Is Antithesis working?

Autonomous testing is in the difficult situation of trying to prove a negative

Consider the following scenario: you sign up for Antithesis, package up your software, write a workload, schedule regular testing, and begin receiving reports. The reports indicate that no bugs have been found. Every day the report comes back. “No bugs.” “No bugs.” What does this mean? Are there actually no bugs in your software, or is something about your testing setup broken? Or is Antithesis just doing a bad job? How can you tell?

Brown M&Ms

The band Van Halen was notorious for requiring concert venues to sign a lengthy contract before they would agree to play their music. This contract always had buried within it a requirement that there be a bowl of M&M candies in the dressing room with all of the brown ones removed. But this wasn’t just an instance of rock stars being eccentric and entitled. The contract also included precise technical stipulations that were vital to the safety of the band’s pyrotechnics-laden shows. The “no brown M&Ms” clause was a way of testing whether the venue’s management had actually read the contract carefully. Before the show, the band members could examine the bowl of candies, and would immediately know whether they needed to take a second look at the rest of the setup as well.

Much like the rock band, we can use “brown M&Ms” to figure out if Antithesis is working. A brown M&M is a bug that you know is present in your software, and that you know your workload and test setup should be able to find. Run your tests with the brown M&Ms present – if Antithesis finds the bug, then you can have confidence that your tests are really working. If it doesn’t, then it’s time to figure out which of our assumptions is wrong. It could be something broken on your side, or something broken on our side, but either way we need to dig in and figure it out.

How to do this in practice

There are a few common sources of brown M&Ms:

Look at your production bug tracker

Our philosophy is that any bug that reaches production for our customers is a bug in Antithesis. This could be due to a weakness in your test setup (perhaps the test template you wrote doesn’t even call the function that triggers the bug), or it could be a weakness in Antithesis, but either way we want to know!

Any time a bug is encountered in production, or seen by your customers, please add it to a list of uncaught bugs to review with us. These can be some of the most powerful guidance for what the right ways to strengthen testing are. Hopefully the number of such bugs decreases with time, and these become less and less effective as brown M&Ms. In that case the next three sections can help.

Deliberately introduce a bug

Nothing beats the real thing! Some of our most engaged customers have a sneaky practice of slipping a deliberate bug into one of their Antithesis builds, as a test of whether we can catch it. Sometimes this is an artificial bug designed to be hard to find, and sometimes this is re-introducing a true production bug that was previously solved. Hopefully, Antithesis catches the bug immediately. If not, then it’s time to examine the workload, test settings, and logs to see why the bug isn’t being hit. The material in Finding more bugs can help, as can our professional services team.

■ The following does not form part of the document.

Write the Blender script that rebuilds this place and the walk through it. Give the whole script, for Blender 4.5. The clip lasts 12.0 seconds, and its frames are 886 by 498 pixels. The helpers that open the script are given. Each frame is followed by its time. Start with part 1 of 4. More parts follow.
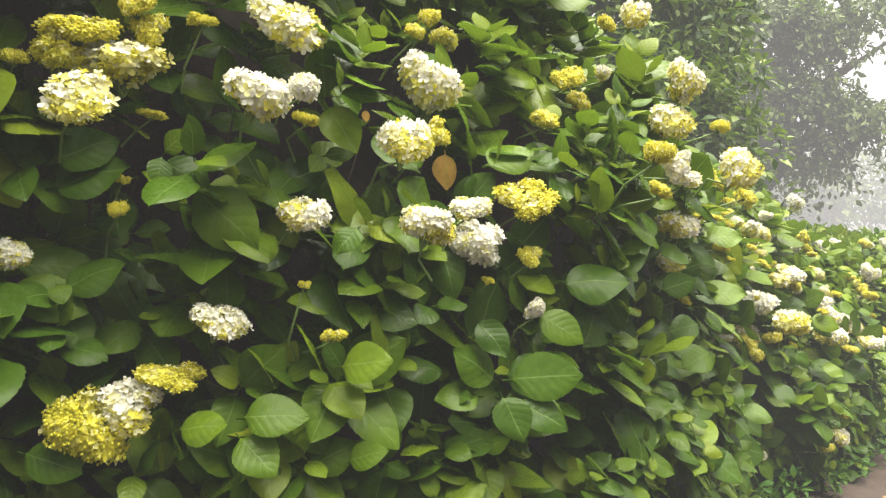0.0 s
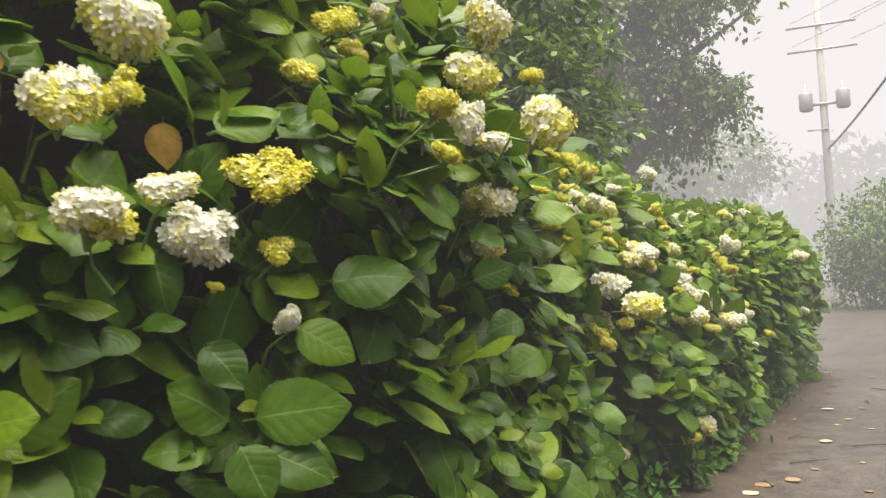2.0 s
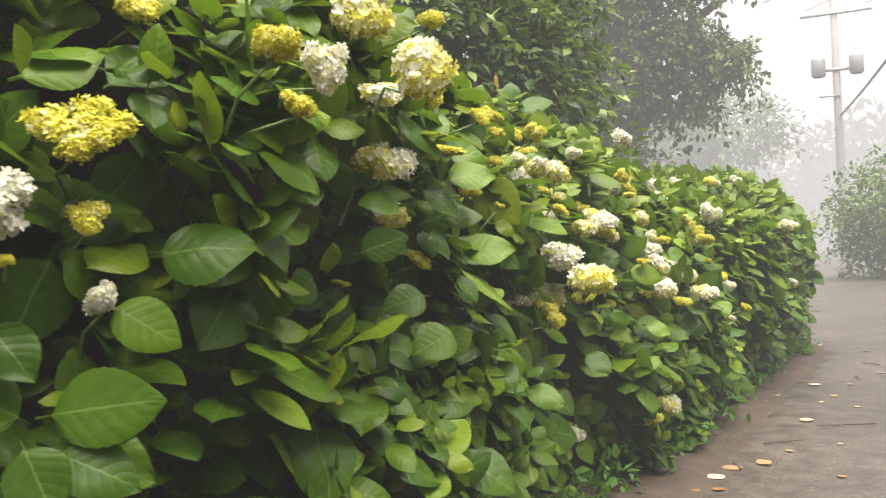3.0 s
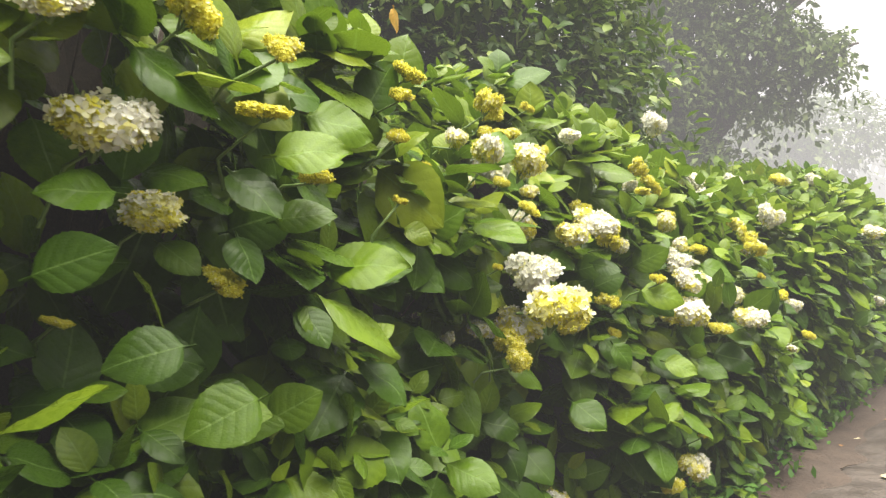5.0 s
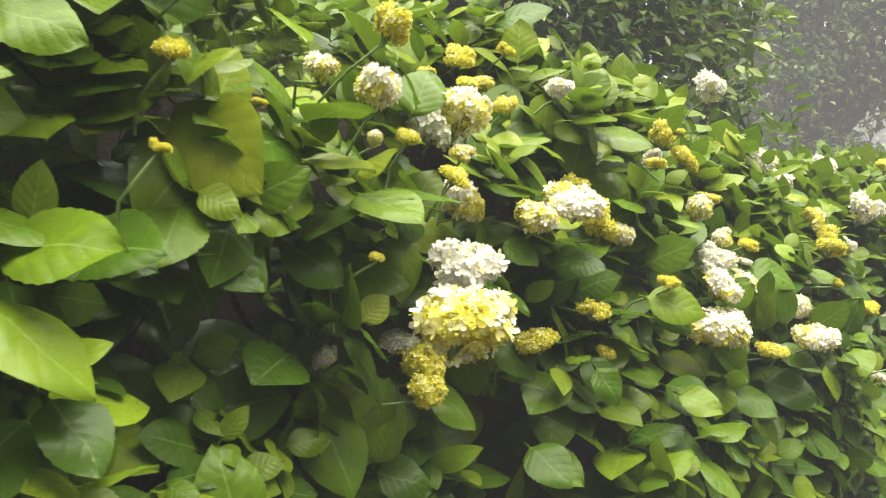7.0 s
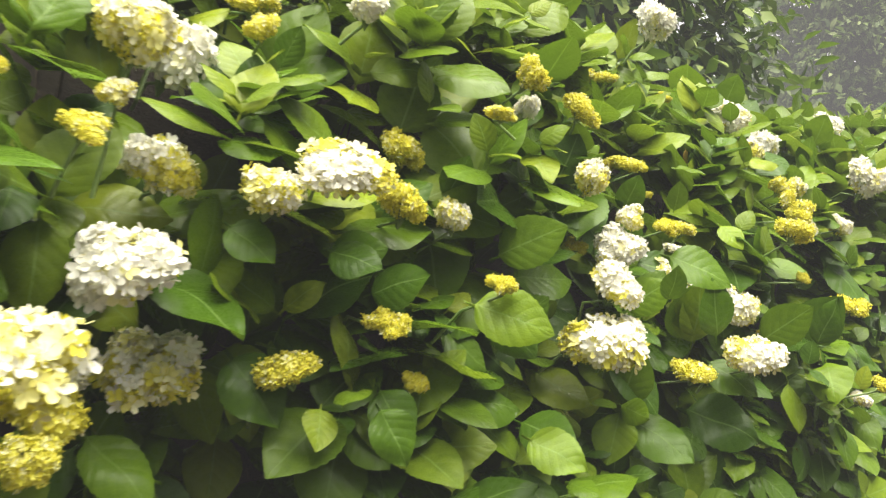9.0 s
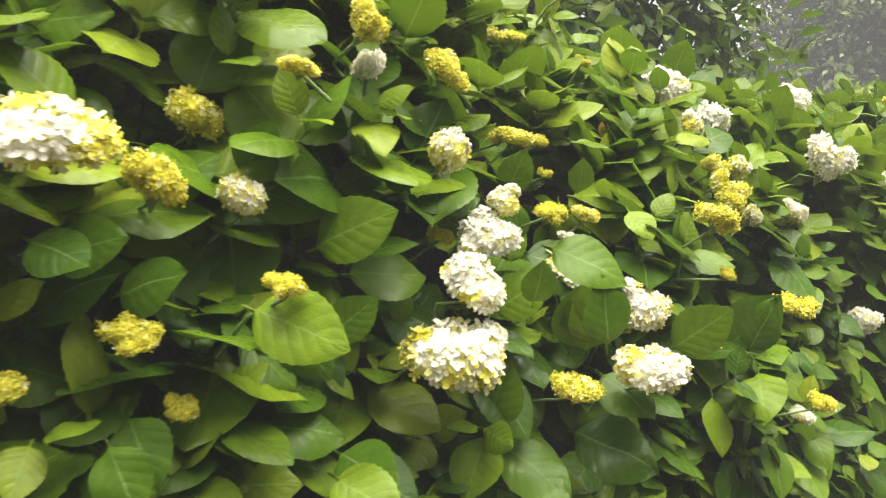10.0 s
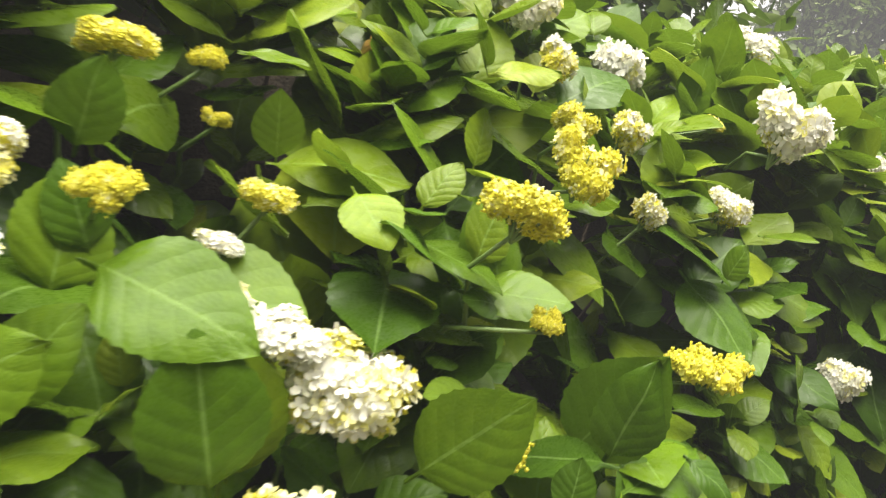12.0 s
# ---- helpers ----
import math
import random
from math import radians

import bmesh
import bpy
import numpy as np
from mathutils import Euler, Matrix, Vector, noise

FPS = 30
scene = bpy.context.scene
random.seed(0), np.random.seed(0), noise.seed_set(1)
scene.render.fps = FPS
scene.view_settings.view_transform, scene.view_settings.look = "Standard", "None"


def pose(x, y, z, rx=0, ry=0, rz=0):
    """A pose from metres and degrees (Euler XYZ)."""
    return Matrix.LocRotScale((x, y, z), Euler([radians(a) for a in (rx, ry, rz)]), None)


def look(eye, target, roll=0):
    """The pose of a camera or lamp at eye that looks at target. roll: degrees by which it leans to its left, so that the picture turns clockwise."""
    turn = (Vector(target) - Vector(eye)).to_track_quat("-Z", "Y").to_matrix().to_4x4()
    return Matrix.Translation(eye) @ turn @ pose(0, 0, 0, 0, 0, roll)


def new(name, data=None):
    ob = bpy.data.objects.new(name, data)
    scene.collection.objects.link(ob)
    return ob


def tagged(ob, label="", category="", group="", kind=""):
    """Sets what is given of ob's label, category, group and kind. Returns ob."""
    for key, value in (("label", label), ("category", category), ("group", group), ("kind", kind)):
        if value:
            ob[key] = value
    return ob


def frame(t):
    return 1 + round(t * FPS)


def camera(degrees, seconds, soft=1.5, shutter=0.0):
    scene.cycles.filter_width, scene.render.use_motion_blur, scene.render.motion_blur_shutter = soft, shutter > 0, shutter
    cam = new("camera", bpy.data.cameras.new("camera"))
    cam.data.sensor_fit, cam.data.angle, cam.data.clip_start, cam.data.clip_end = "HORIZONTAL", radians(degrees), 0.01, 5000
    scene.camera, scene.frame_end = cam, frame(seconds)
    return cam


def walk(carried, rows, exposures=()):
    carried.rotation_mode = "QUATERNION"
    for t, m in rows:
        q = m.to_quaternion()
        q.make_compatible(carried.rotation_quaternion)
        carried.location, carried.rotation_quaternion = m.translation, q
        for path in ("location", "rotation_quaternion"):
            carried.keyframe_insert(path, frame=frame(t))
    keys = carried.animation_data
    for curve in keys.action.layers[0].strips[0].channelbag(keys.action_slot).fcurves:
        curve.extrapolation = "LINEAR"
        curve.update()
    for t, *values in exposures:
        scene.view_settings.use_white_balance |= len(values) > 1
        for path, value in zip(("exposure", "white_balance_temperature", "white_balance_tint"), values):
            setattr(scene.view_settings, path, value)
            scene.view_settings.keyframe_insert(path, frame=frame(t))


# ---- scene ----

Do we find known bugs every time?

There are many advantages to finding a bug right after it’s introduced. For example, it makes bisection easier, and it makes bugs cheaper to fix because your developers have not yet lost context on the issue. But another reason latency to finding a bug is important is that it’s an indication of testing strength: if the common bugs are found immediately, then the rare bugs may be found eventually. But if the common bugs are found slowly, then you’ll probably never find the rare bugs at all!

For this reason, it’s good to pay attention to the frequency and reliability with which particular issues are found. Once an issue has been discovered by Antithesis, do we then discover it with every subsequent test until it’s fixed? If not, you should be dissatisfied and should ask us about this mystery. It could just be that this bug is very rare and difficult to find, and that you should increase the amount of testing you’re doing. But it could also be that this is an easy bug, and that something about your test setup is reducing its likelihood or making it impossible to find in certain situations.

Use sometimes assertions

Perhaps you’re uncomfortable with the idea of introducing deliberate bugs into your build, or perhaps you only have a single toolchain and cannot follow this practice safely. In that case, the Antithesis feature of Sometimes Assertions can achieve much the same goal. A sometimes assertion is like the opposite of a conventional assertion. Instead of asserting that something always or never happens, it instead asserts that something sometimes is able to happen.

We can use these as brown M&Ms in a very straightforward way: simply determine the preconditions that lead up to the bug you’re interested in, and add a sometimes assertion that those preconditions are met. For example, suppose there’s a bug that requires a transaction rollback to occur while memory use is high. Instead of re-introducing the bug, add a sometimes assertion in the transaction rollback code which asserts that more than a certain fraction of memory is in use. Now every Antithesis test run will check that at some point in the testing, that combination of events occurred. This can give you great peace of mind that we would find that bug right away if it were ever accidentally reintroduced, and that we would be able to find other similar bugs.